■ TASK DESCRIPTION:
Only the lines starting at the one with "keys = carried.animation_data" and ending at the one with "0.28), (32.0, 0.28)])" should be copied, exactly and with both ends kept.
______
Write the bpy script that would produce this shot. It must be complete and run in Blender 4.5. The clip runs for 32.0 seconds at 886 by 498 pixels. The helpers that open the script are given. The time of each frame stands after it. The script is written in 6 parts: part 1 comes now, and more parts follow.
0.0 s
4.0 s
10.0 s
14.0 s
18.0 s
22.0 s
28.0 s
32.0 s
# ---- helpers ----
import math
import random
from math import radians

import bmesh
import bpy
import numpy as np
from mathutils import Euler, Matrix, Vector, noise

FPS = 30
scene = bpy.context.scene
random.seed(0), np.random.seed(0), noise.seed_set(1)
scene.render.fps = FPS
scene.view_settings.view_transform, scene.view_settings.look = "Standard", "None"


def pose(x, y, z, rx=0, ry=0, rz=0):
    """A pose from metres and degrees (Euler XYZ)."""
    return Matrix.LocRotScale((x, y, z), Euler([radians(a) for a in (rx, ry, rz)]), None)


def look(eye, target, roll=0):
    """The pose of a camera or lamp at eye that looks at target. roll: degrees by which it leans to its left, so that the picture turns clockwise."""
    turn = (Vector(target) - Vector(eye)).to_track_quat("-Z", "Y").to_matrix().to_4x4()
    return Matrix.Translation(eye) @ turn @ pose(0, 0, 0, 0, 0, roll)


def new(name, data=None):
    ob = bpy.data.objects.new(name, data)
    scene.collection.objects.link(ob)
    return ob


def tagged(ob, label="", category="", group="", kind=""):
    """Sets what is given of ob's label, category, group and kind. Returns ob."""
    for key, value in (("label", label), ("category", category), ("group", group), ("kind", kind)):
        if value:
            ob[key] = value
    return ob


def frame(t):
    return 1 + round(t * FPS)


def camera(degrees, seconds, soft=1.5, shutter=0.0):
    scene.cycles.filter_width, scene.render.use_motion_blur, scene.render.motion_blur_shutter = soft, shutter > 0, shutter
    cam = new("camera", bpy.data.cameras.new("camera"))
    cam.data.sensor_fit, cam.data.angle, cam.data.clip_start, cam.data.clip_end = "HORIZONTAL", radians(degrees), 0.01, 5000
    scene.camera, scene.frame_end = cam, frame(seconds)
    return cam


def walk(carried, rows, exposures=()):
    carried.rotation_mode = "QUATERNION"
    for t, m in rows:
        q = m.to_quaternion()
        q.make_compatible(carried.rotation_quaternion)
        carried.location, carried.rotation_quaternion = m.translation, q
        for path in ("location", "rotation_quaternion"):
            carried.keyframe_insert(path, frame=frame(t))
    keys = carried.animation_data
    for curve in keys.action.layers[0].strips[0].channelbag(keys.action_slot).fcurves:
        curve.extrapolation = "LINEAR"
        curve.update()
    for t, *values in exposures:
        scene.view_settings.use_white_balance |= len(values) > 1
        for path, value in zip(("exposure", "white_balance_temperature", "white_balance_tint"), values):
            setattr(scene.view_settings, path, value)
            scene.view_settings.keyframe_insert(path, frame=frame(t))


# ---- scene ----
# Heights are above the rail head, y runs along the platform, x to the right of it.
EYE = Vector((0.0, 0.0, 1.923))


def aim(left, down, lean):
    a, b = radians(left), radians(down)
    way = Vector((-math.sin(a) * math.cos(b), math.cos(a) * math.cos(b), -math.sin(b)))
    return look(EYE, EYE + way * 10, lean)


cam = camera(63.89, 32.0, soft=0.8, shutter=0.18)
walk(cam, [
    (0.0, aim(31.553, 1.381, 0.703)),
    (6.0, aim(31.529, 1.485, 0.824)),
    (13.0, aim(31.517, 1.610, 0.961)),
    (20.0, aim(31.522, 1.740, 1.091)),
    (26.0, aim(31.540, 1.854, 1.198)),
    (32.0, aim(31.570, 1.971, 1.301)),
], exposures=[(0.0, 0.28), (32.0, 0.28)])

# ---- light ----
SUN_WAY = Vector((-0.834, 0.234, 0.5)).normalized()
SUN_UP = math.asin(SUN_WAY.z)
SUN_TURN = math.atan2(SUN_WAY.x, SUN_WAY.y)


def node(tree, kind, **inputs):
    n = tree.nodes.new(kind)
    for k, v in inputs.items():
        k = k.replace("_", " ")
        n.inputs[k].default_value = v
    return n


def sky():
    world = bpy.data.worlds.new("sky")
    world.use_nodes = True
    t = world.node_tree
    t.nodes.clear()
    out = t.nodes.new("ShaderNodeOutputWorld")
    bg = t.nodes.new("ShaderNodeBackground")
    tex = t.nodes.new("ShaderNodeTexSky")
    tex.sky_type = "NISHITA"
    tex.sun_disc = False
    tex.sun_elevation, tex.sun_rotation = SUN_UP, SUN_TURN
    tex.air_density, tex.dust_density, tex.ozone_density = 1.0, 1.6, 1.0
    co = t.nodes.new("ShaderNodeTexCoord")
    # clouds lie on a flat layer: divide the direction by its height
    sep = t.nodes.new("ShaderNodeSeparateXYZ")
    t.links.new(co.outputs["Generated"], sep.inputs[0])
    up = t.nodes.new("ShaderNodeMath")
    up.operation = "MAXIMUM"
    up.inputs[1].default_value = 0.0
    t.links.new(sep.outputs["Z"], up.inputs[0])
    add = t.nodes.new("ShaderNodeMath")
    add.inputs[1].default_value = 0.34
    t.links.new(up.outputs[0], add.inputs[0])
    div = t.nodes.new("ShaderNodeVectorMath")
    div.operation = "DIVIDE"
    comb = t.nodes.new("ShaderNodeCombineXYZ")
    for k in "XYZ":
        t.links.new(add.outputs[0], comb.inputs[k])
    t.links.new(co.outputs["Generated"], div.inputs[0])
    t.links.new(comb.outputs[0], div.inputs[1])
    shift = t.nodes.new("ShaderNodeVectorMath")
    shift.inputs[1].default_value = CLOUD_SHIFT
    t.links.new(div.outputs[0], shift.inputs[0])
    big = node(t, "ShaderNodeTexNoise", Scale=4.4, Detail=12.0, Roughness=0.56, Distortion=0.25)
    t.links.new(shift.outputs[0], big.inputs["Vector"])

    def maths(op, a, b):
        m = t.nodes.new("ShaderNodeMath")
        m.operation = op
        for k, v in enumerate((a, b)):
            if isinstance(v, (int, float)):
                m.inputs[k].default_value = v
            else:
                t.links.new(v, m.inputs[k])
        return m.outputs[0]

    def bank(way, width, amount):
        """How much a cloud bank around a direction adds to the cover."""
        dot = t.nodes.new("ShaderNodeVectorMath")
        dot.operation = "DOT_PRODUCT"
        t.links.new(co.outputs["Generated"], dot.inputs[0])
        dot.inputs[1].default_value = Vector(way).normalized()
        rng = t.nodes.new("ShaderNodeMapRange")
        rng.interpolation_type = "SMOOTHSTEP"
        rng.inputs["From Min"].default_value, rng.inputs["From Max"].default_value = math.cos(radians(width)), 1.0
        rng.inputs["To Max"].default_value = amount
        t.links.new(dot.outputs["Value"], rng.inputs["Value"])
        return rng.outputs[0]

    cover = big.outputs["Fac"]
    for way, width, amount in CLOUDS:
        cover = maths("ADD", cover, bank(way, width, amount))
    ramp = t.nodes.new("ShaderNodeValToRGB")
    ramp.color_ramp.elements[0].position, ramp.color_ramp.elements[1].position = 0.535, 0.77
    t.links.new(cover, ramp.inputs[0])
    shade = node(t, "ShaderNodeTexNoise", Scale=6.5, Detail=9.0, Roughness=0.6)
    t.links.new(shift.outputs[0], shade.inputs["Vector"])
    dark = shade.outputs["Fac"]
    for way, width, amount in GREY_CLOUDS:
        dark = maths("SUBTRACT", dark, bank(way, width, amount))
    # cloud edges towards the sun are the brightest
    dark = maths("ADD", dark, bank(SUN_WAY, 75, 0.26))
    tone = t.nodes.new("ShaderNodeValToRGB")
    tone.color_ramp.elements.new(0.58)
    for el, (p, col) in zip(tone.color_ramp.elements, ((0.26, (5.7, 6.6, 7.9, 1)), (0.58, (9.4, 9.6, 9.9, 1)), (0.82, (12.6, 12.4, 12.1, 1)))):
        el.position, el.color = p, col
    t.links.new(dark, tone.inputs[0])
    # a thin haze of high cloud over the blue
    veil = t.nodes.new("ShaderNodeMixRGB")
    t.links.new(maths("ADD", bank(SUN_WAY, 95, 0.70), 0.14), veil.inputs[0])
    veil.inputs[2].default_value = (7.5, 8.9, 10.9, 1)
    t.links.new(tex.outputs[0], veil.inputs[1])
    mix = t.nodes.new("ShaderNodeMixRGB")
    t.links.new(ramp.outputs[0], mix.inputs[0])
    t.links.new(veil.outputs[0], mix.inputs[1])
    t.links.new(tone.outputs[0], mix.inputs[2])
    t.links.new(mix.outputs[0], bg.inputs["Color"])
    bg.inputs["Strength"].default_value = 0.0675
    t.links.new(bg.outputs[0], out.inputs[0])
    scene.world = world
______
■ RESULT:
    keys = carried.animation_data
    for curve in keys.action.layers[0].strips[0].channelbag(keys.action_slot).fcurves:
        curve.extrapolation = "LINEAR"
        curve.update()
    for t, *values in exposures:
        scene.view_settings.use_white_balance |= len(values) > 1
        for path, value in zip(("exposure", "white_balance_temperature", "white_balance_tint"), values):
            setattr(scene.view_settings, path, value)
            scene.view_settings.keyframe_insert(path, frame=frame(t))


# ---- scene ----
# Heights are above the rail head, y runs along the platform, x to the right of it.
EYE = Vector((0.0, 0.0, 1.923))


def aim(left, down, lean):
    a, b = radians(left), radians(down)
    way = Vector((-math.sin(a) * math.cos(b), math.cos(a) * math.cos(b), -math.sin(b)))
    return look(EYE, EYE + way * 10, lean)


cam = camera(63.89, 32.0, soft=0.8, shutter=0.18)
walk(cam, [
    (0.0, aim(31.553, 1.381, 0.703)),
    (6.0, aim(31.529, 1.485, 0.824)),
    (13.0, aim(31.517, 1.610, 0.961)),
    (20.0, aim(31.522, 1.740, 1.091)),
    (26.0, aim(31.540, 1.854, 1.198)),
    (32.0, aim(31.570, 1.971, 1.301)),
], exposures=[(0.0, 0.28), (32.0, 0.28)])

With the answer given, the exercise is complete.